Nas últimas semanas, dois casos de suposto trabalho doméstico escravo foram registrados em Teresina. A imprensa local noticiou que duas pessoas foram resgatadas em situação análoga à escravidão. É prematuro tecermos qualquer comentário acerca desses fatos ocorridos na capital do Piauí. Por outro, já que a matéria tem repercutido no meio social, resolvi apresentar alguns pontos acerca da prática, que é corriqueira no país. Reitero que a análise se dará em relação ao trabalho doméstico escravo e não sobre os fatos supostamente ocorridos no Estado.
REALIDADE INCOMPATÍVEL COM A EVOLUÇÃO CIVILIZACIONAL
Enquanto o mundo está voltado para o que se convencionou chamar de 4ª Revolução Industrial, indústria 4.0, em que a robótica e a neurociência ganham espaço, deparamo-nos com trabalhadores que ainda são resgatados em situação análoga à escravidão. E nos últimos anos cresceu o número de trabalhadores resgatados nessas circunstâncias, agora em âmbito doméstico. A situação é preocupante.
A prática é comum. Geralmente são pessoas muito pobres que são trazidas do interior para ajudar nos afazeres domésticos de algum parente ou pessoa próxima à família. Antes de virem, são inundadas por sonhos, que estudarão e poderão ter o futuro que quiserem. Mas ao chegarem, a realidade é outra. O trabalho é tão maçante que não sobra tempo para se dedicar aos estudos. Não recebem salário, mas um “agrado”, uma quantia irrisória pelo trabalho desenvolvido.
A SOCIEDADE LENIENTE COM A PRÁTICA CRIMINOSA
O problema é também cultural. Boa parte da população vê com naturalidade a prática de trazer adolescentes do interior para trabalhar em residências. Sem direitos trabalhistas, são ainda mais vulneráveis por estarem longe de sua família, sem o amparo mínimo de pessoas próximas.
Na boca dos patrões, “são da família”, mas na prática são exploradas.
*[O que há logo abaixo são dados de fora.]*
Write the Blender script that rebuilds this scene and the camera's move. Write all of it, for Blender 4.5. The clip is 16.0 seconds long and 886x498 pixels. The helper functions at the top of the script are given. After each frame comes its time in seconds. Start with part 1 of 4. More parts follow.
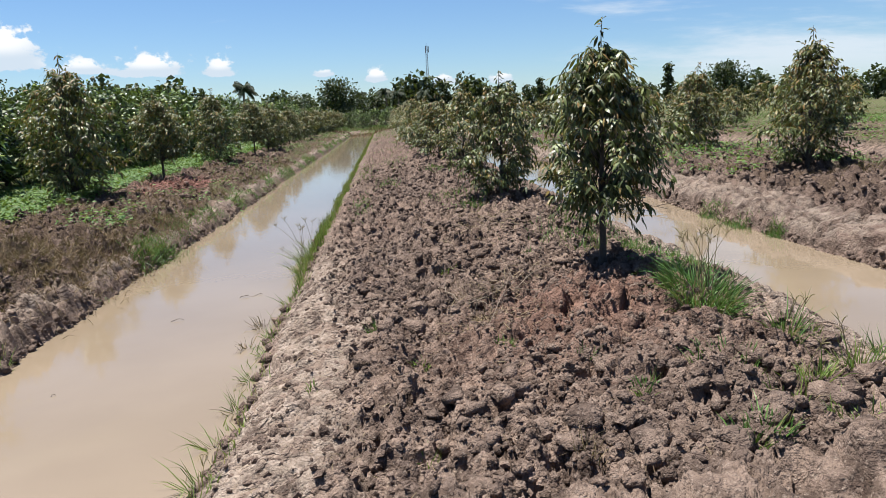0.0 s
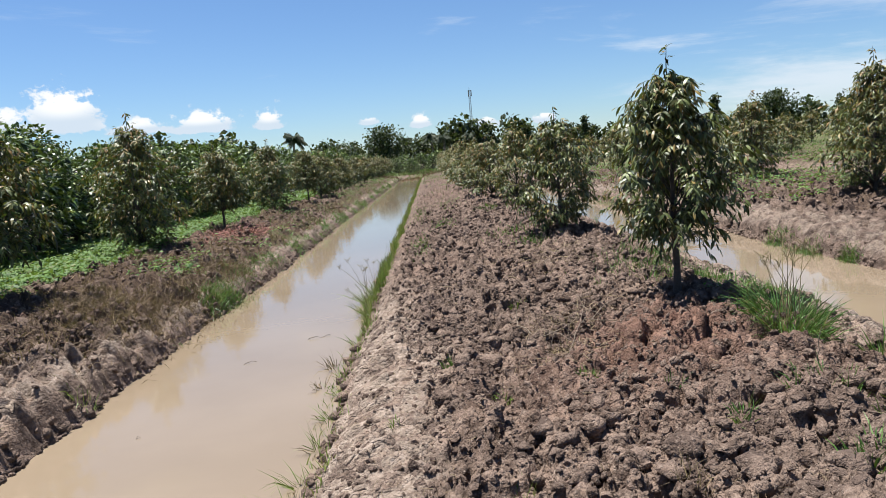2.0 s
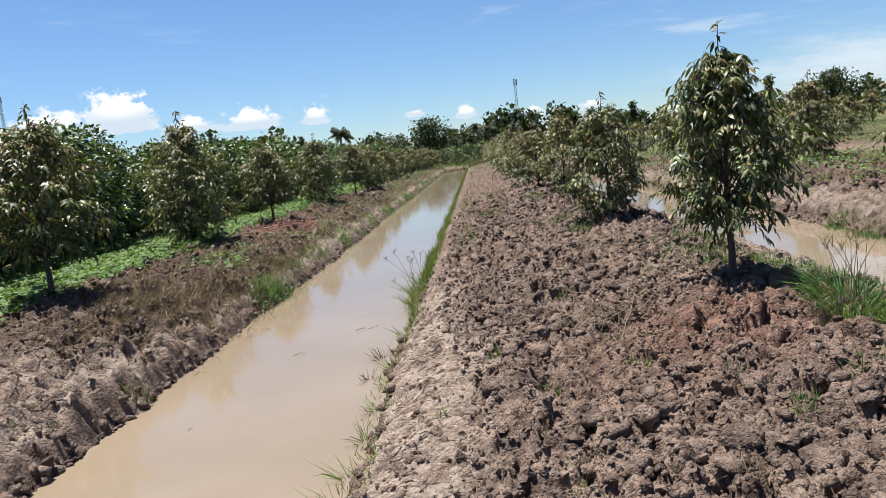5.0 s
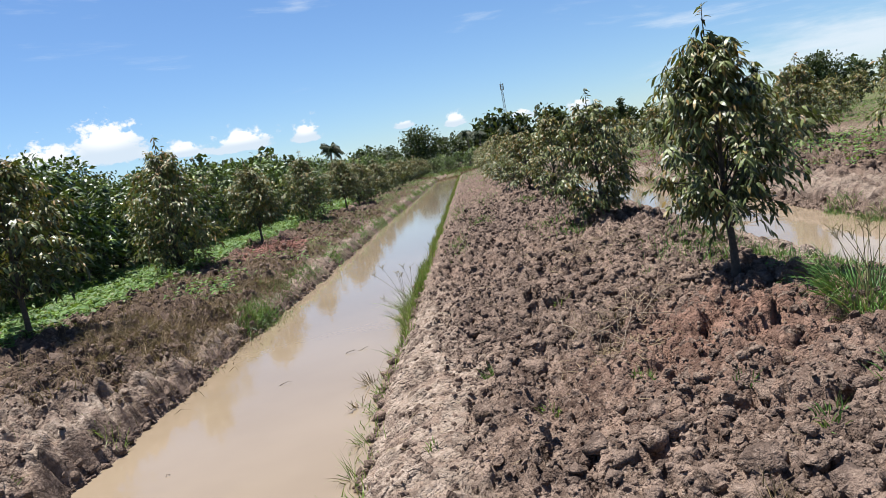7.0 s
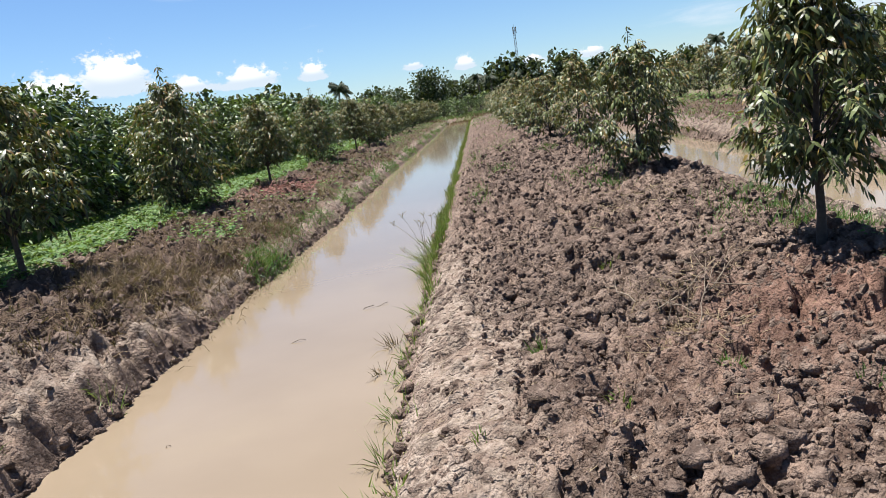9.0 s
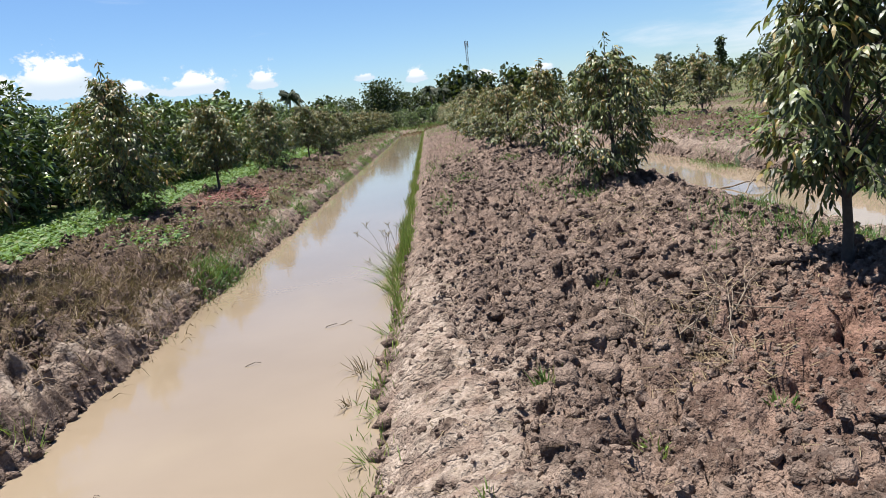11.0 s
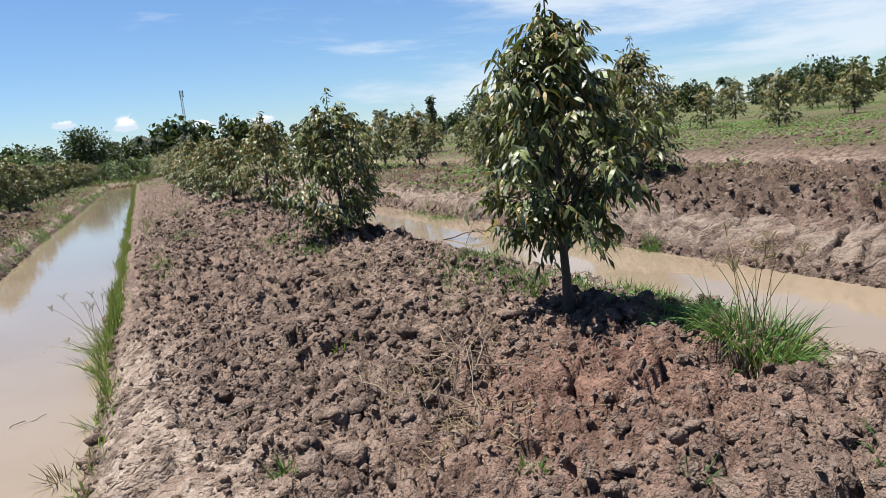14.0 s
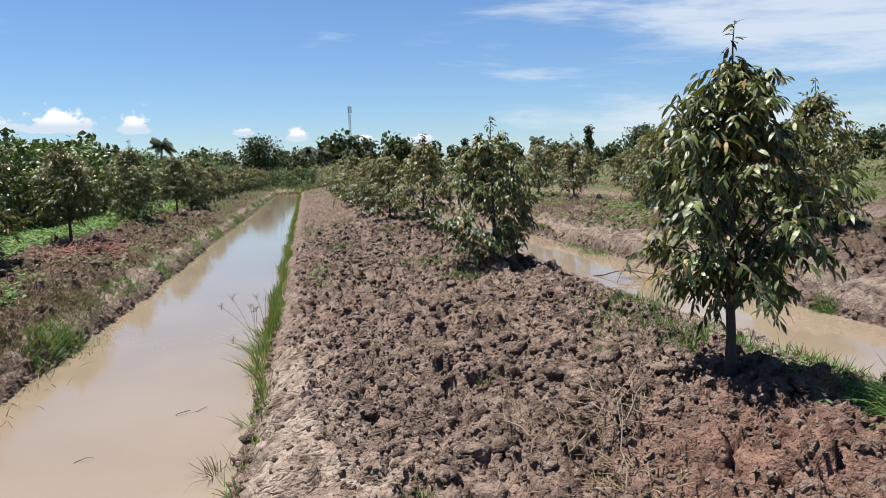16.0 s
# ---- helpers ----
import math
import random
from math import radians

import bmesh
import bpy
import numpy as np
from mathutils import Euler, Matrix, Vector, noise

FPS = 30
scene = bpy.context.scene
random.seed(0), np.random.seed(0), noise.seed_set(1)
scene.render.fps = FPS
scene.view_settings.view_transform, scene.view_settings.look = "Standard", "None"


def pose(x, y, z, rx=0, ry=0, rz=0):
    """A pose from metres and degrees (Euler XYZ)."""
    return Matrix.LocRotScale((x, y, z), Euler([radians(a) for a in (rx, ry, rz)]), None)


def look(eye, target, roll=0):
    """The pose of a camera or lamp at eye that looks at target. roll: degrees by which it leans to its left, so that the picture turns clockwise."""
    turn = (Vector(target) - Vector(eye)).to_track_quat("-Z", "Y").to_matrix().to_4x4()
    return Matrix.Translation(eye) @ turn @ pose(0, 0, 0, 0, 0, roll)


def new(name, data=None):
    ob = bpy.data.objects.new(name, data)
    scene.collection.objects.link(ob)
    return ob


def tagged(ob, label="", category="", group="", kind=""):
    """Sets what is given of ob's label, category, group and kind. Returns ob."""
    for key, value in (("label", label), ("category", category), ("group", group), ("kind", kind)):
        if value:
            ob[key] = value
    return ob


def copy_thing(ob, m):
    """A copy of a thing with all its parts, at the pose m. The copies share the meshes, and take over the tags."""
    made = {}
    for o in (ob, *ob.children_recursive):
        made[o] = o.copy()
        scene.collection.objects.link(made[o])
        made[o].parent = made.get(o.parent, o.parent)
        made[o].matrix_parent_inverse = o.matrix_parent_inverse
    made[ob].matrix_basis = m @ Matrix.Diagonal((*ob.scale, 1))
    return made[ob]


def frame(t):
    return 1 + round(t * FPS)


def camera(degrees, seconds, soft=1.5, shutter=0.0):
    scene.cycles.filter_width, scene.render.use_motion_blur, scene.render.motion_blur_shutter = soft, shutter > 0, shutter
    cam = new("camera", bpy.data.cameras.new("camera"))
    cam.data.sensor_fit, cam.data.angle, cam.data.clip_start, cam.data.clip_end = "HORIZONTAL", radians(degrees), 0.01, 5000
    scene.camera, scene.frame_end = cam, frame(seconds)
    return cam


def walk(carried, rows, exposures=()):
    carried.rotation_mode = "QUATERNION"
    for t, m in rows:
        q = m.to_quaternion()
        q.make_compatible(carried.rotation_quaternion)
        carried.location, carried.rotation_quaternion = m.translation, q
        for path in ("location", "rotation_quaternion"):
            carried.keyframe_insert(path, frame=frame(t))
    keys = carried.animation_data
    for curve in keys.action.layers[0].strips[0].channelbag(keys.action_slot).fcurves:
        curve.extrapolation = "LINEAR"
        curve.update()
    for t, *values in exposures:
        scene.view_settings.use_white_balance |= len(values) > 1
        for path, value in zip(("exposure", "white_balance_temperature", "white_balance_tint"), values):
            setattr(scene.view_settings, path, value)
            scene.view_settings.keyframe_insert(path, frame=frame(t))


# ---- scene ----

Precisamos enfrentar esse problema de perto. Não podemos admitir que pessoas sejam tratadas dessa maneira só porque vieram de cidades pobres, lugares onde não há muitas oportunidades. E, por conta disso, vir para a cidade para trabalhar na casa de alguém é a realização de um sonho. Do outro lado, a pessoa fica cada dia mais presa aos afazeres domésticos até chegar o ponto de não conseguirem mais realizar outra atividade fora da residência.
O LUGAR DO DIREITO NESSE PROCESSO
Doutor, mas a minha intenção nunca foi escravizar ninguém. Mas, veja, se você tem um empregado doméstico que trabalha há vários anos e não tem direito a férias, não recebe salário compatível e tem os horários controlados a ponto de ter que deixar de estudar ou ter outras atividades fora, que nome você daria para isso? É, sim, trabalho escravo.
Como operadores do direito, temos o dever de orientar as pessoas para proporcionarem condições mínimas de trabalho e retribuir de maneira justa pelo labor despendido. O trabalho doméstico não é um favor que se faz a alguém. É um trabalho que deve ser remunerado.